It’s a precious metal found in lots of jewelry, but silver has plenty of everyday uses in electronics, medicine, paint, photography, currency, clothing, and more. Here are some facts you probably didn’t know about silver … .
Name: Its name comes from the Anglo-Saxon seolfor, but silver’s chemical symbol, Ag, is based on its Latin name, argentum.
Industry: Silver conducts heat and electricity better than all other elements, which is why it’s used in things like solar panels, electrical circuits, and rear window defoggers.
Heat: Silver melts at 1,763.2 degrees Fahrenheit, and it boils at 3,924 degrees Fahrenheit. So yeah, go ahead … you can stir soup with the good silverware.
Tarnish: That dark stuff that appears on silver and makes it need polishing is actually silver sulfide, a compound formed when silver interacts with sulfur in the air … or in eggs. Which is why some people don’t use good silverware with eggs or mayonnaise.
Coins: Until 1964, all United States dimes, quarters, half-dollars, and dollar coins contained 90 percent silver. So keep your eyes peeled when you get change at the market, because every now and then you can still find a real silver coin.

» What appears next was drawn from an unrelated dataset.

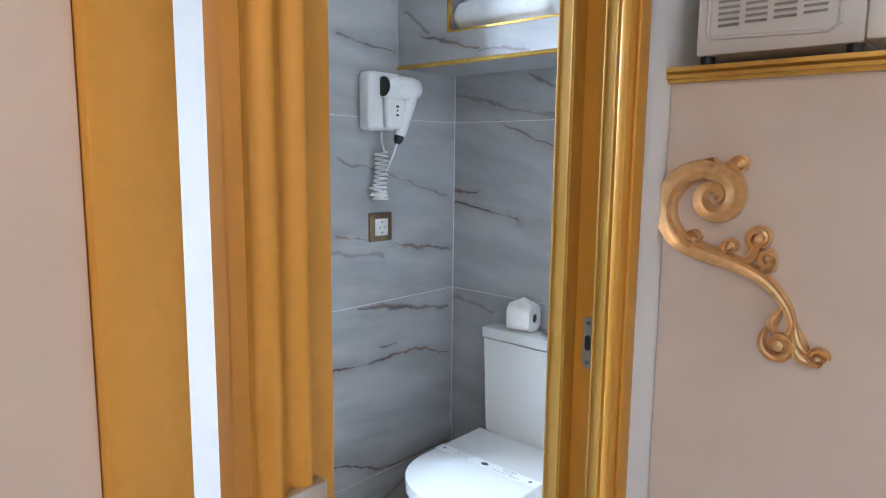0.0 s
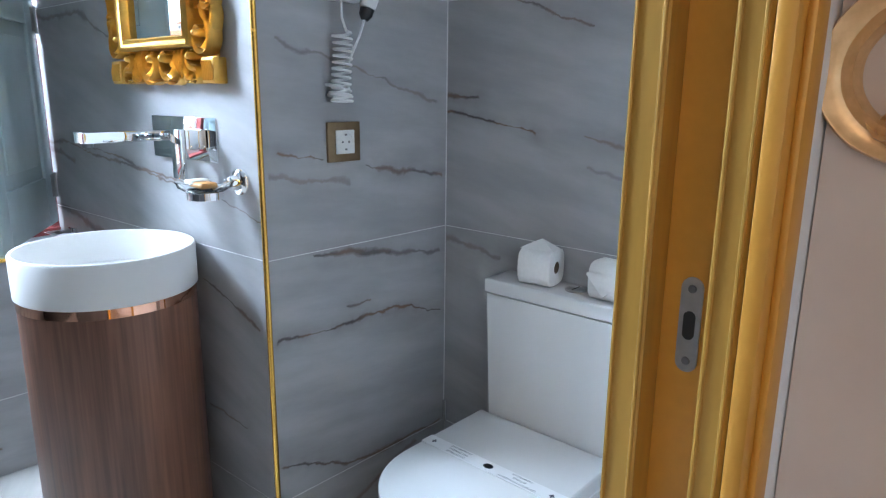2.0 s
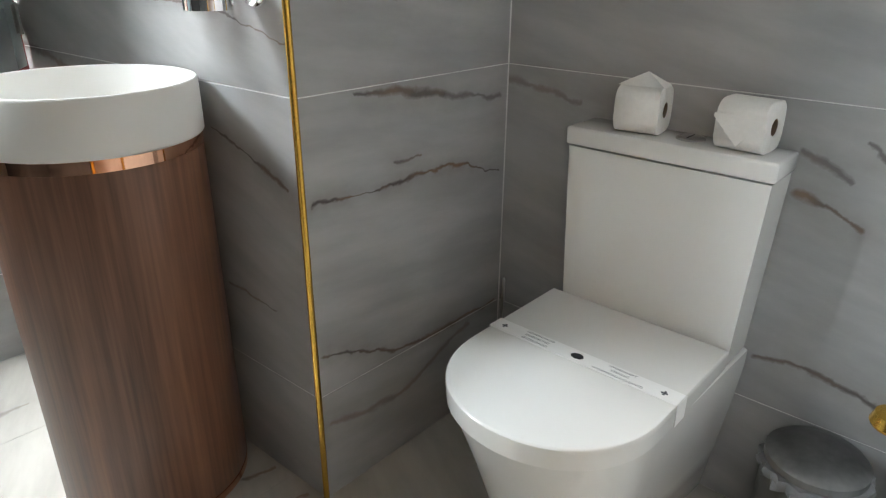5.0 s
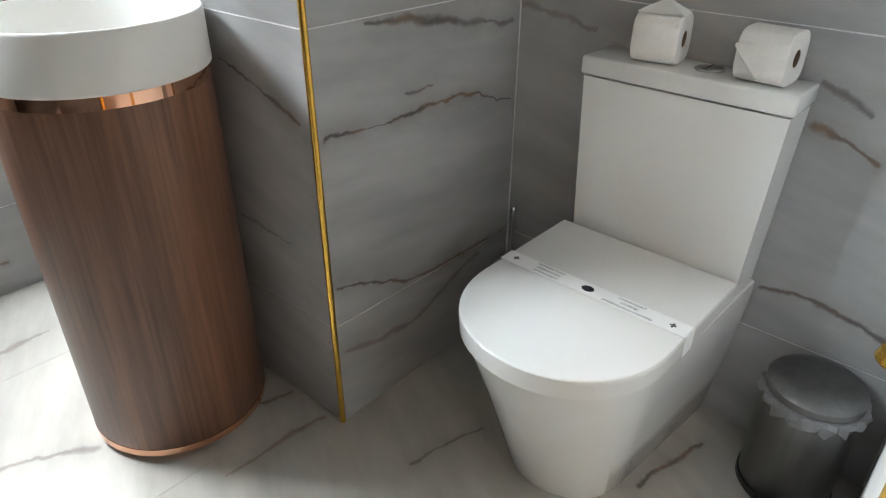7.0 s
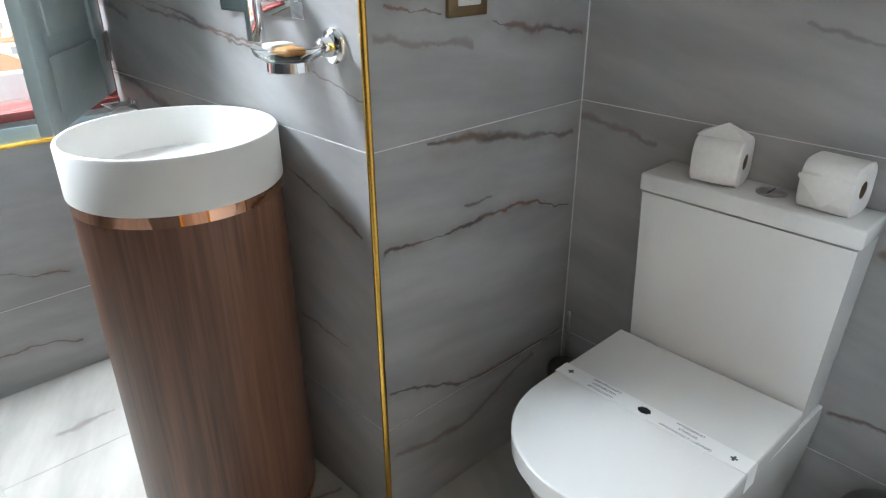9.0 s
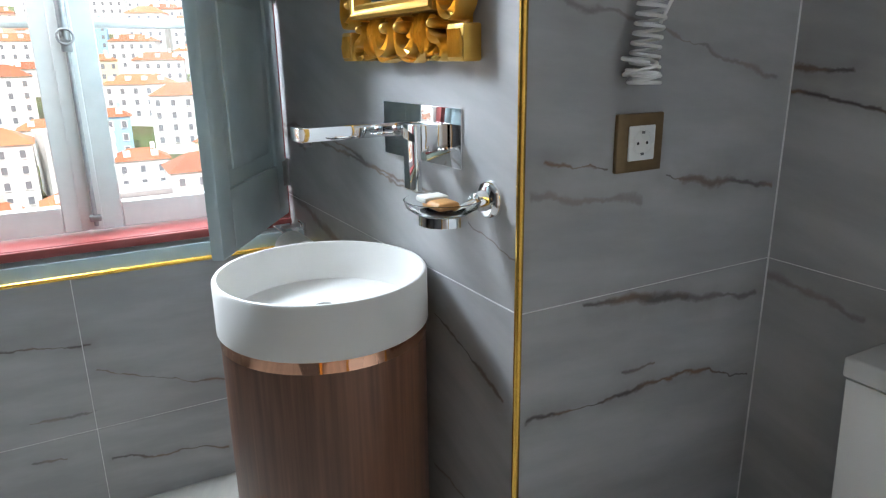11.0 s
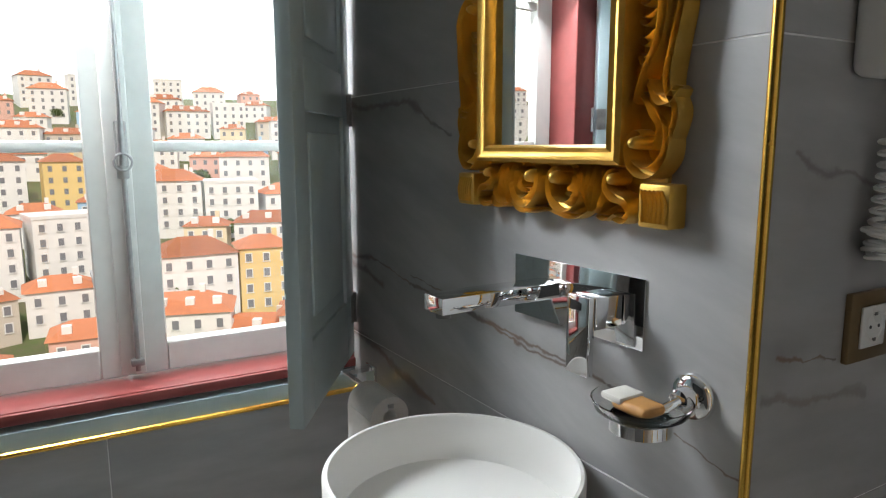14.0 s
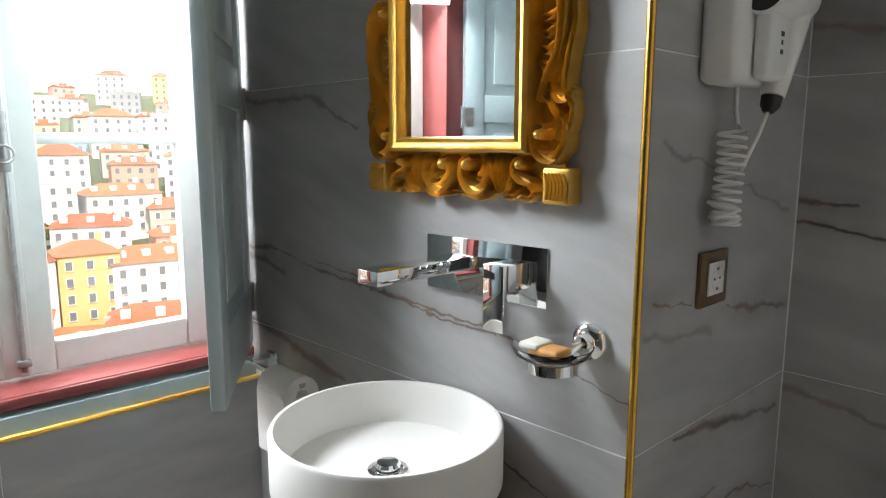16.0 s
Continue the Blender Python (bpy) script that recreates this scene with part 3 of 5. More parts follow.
bm = bmesh.new()
main = arc(-0.447, 1.275, 0.006, 0.044, -420, 70, 44) + bez([(-0.462, 1.325), (-0.505, 1.312), (-0.534, 1.274), (-0.535, 1.228),
            (-0.508, 1.190), (-0.460, 1.170), (-0.405, 1.156), (-0.355, 1.135), (-0.318, 1.100), (-0.300, 1.060), (-0.312, 1.020)], 8)
swell = [0.005 + 0.014 * math.sin(math.pi * min(1, i / (len(main) - 1) * 0.95 + 0.05)) ** 1.3 for i in range(len(main))]
ribbon(bm, main, [q * 1.12 for q in swell], 1.2495, 0.021)
part("main_scroll", bm, M_GILT_PALE, orn)
for cx, cz, r0, a0, a1, w in ((-0.318, 1.020, 0.032, 120, 560, 0.008), (-0.255, 1.008, 0.016, 0, 400, 0.007), (-0.405, 1.335, 0.013, 200, -160, 0.007), (-0.455, 1.335, 0.010, 200, -100, 0.005),
                              (-0.478, 1.195, 0.017, 250, -60, 0.006), (-0.412, 1.185, 0.014, 240, -80, 0.007), (-0.362, 1.205, 0.022, 250, -150, 0.008), (-0.345, 1.172, 0.016, 260, -60, 0.006)):
    bm = bmesh.new()
    q = arc(cx, cz, r0, r0 * 0.25, a0, a1, 24)
    ribbon(bm, q, taper(len(q), w * 0.7, w * 1.15, w * 0.9), 1.2495, 0.018)
    boss(bm, cx, cz, r0 * 0.4, 1.2495, 0.020)
    part("acanthus_curl", bm, M_GILT_PALE, orn)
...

Bendiness: After gold, silver is the easiest metal to work with — you can stretch it into superfine wire or pound it into superthin foil (would you believe 150 times thinner than paper?).
Weather: Silver can make it rain! When silver iodide is dropped onto clouds in a process called “seeding,” it often provokes a rainfall.
Medicine: Silver is great at killing bacteria, which is why it’s sometimes used in wound dressings at burn units. And bacteria don’t adapt to silver’s germicidal properties the way they become immune to antibiotics.
Hygiene: You know what else bacteria do? They cause B.O. That’s why some fancy athletic clothing contains tiny silver fibers, which reduce or eliminate smells. But rubbing earrings or spoons under your arms in the morning really won’t help.